If you run Webserver{address="127.0.0.1:8080"}, simplomon will launch a webserver. If you run Simplomon inside a container, you'll probably have to use 0.0.0.0:8080 for things to work.

You can also add user="something", password=... (password in quotes).

This server supports the following three endpoints. The first, '/health' is always enabled. The dashboard and other JSON endpoints only function if you supplied a user name and a password, which will be checked using basic auth.
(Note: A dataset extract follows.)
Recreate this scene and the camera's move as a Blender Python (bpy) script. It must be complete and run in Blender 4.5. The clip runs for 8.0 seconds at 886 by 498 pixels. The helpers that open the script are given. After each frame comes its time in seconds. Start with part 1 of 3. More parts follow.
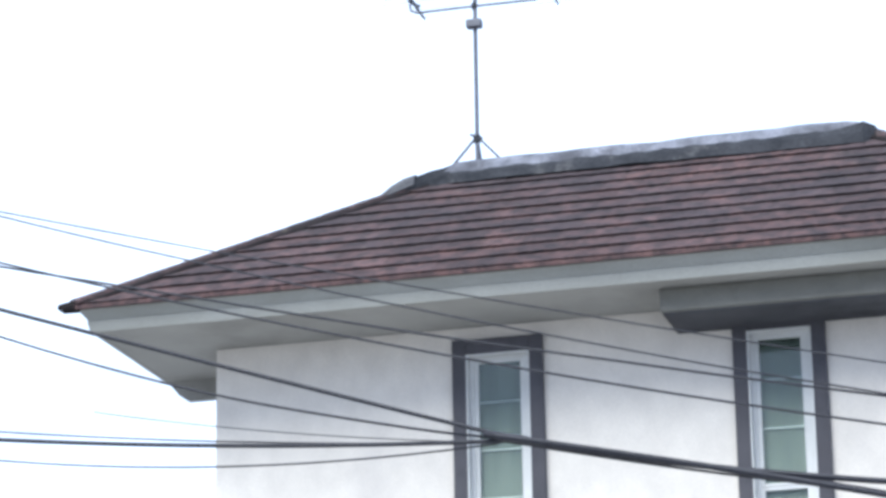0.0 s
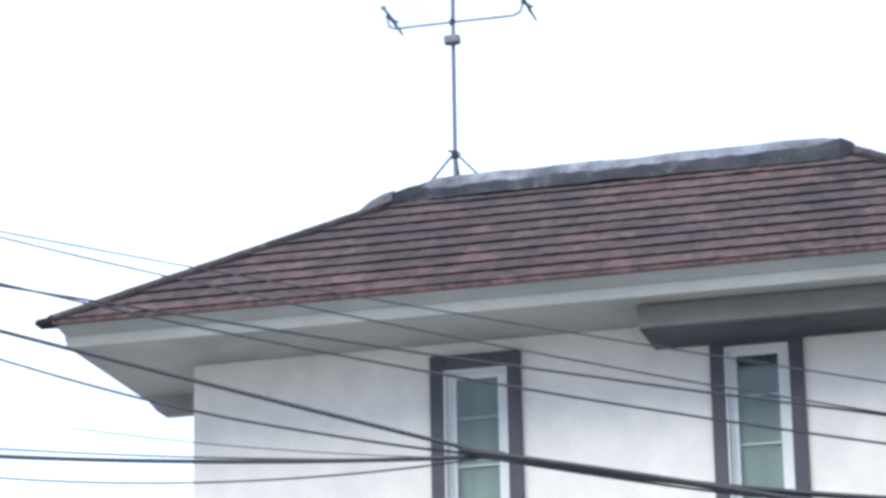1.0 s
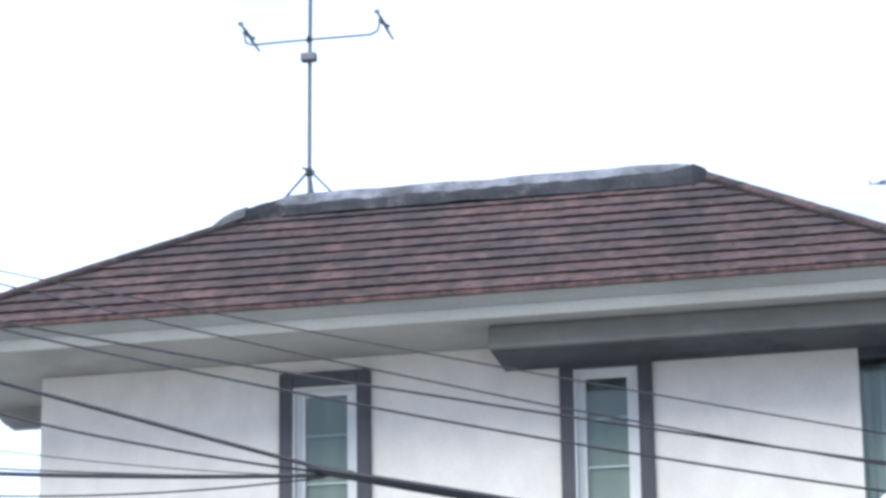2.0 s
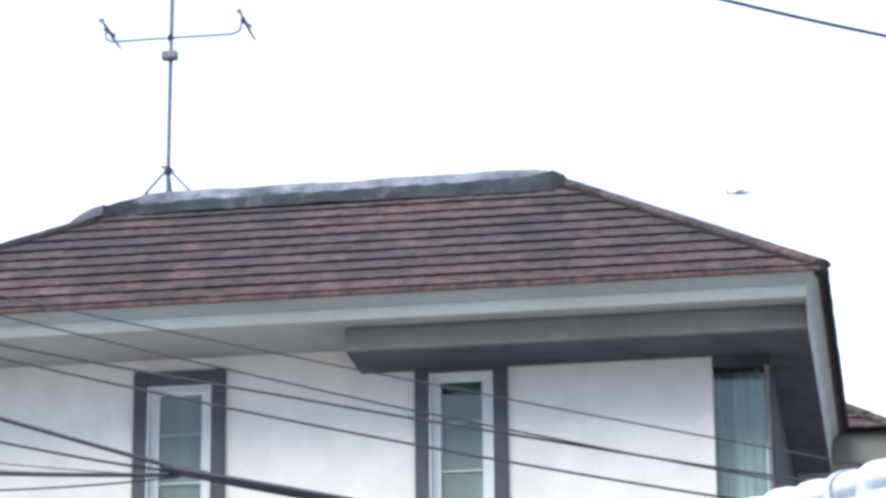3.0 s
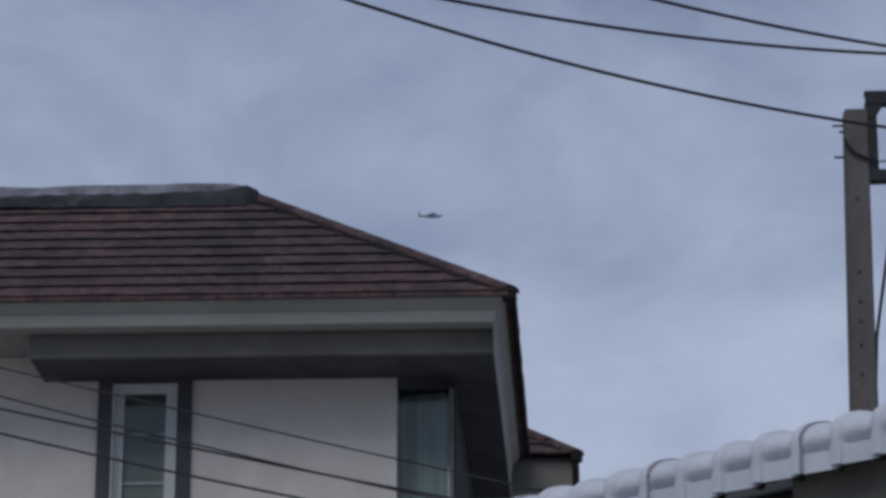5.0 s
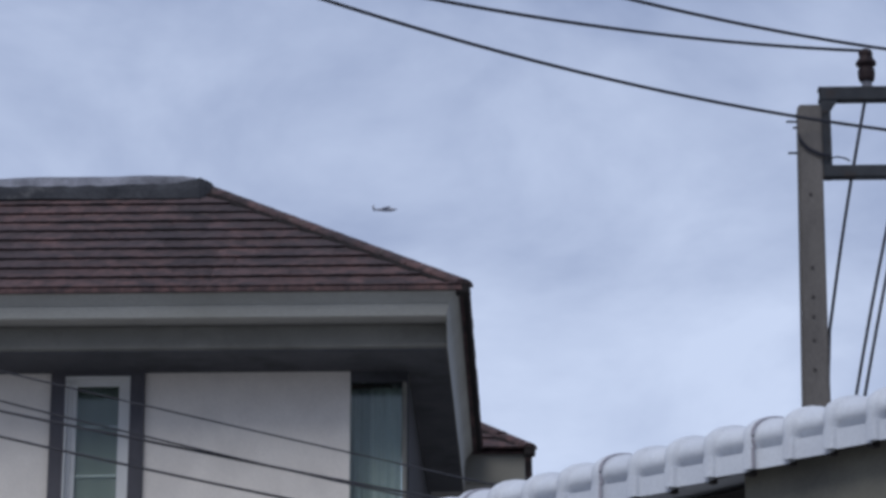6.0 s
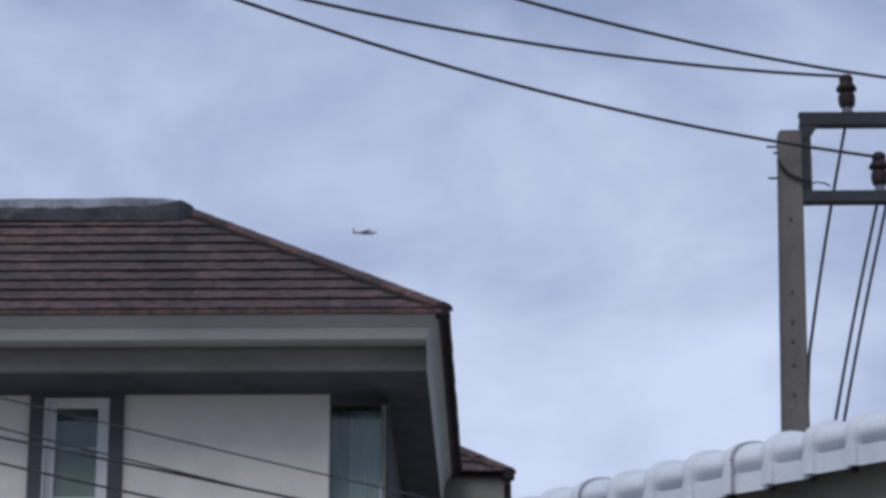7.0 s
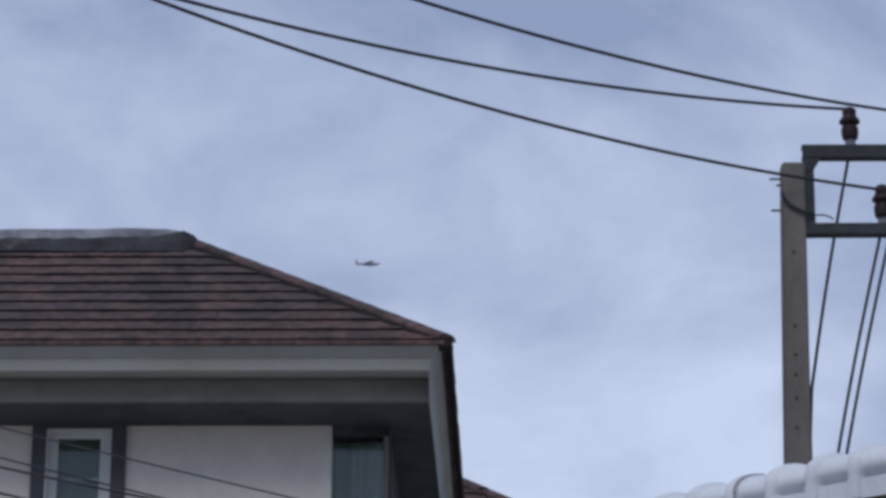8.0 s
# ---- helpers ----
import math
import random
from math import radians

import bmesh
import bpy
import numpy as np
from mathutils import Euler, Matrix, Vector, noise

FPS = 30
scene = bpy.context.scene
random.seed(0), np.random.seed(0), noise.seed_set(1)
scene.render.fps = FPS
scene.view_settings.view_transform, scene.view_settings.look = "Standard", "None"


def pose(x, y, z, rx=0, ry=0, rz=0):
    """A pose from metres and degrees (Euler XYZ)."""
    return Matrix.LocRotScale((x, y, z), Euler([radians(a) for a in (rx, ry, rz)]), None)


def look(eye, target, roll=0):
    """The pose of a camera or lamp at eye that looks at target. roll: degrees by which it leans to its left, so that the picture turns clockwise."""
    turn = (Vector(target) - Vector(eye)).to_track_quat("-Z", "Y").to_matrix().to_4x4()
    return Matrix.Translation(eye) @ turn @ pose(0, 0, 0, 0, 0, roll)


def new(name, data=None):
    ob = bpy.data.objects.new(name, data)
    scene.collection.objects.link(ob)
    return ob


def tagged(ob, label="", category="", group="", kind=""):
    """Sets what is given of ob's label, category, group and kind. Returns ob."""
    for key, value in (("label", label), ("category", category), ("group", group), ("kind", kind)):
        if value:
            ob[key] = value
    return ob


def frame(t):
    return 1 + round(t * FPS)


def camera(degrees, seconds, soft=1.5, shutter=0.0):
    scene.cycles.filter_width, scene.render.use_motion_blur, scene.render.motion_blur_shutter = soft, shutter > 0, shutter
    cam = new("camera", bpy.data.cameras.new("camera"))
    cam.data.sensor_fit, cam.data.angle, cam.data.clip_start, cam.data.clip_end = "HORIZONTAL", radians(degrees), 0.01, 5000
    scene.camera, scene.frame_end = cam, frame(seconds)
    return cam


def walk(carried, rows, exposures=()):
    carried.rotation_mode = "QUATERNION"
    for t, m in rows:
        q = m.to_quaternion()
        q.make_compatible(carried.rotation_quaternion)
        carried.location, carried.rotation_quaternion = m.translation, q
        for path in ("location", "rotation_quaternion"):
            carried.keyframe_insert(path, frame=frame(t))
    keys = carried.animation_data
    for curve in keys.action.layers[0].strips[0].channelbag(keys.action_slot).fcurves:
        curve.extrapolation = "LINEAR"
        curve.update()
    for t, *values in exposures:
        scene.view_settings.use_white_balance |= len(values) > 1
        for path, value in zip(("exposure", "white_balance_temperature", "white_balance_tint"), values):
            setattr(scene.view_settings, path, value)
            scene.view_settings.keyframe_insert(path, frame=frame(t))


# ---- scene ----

  • /health: generates {"health":"ok"} which appears to make some Docker environments happy
  • /state: creates a JSON object of all active alerts
  • /checker-states: a largish JSON object describing the settings of all checkers & the results of the measurements they are doing

If you load / in a webserver you get a somewhat nice dashboard with metrics.

Logger

Enabled like this:

Logger{filename="db.sqlite"}`

This fills db.sqlite with a lot of statistics. In the database, you'll find the following generic tables:

  • reports: everytime a checker raises an alert, it is logged in this table. There are four columns that are always present:
    • checker: name of checker that generated this row
    • subject: within the checker, which subject created the alert condition
    • reason: human readable description of the problem
    • tstamp: UNIX timestamp when the report was generated
  • notifications: a copy of everything that was submitted to the notifiers. Columns:
    • tstamp: UNIX timestamp when the notification was submitted
    • message: the message that got sent out

The reports table also includes additional columns that describe the exact configuration of the checker that caused the report.

In addition, each checker fills its own table with fun statistics on what it checked. This happens even when there are no problems. This table can be used to create graphs, for example, or to perform forensics on alerts.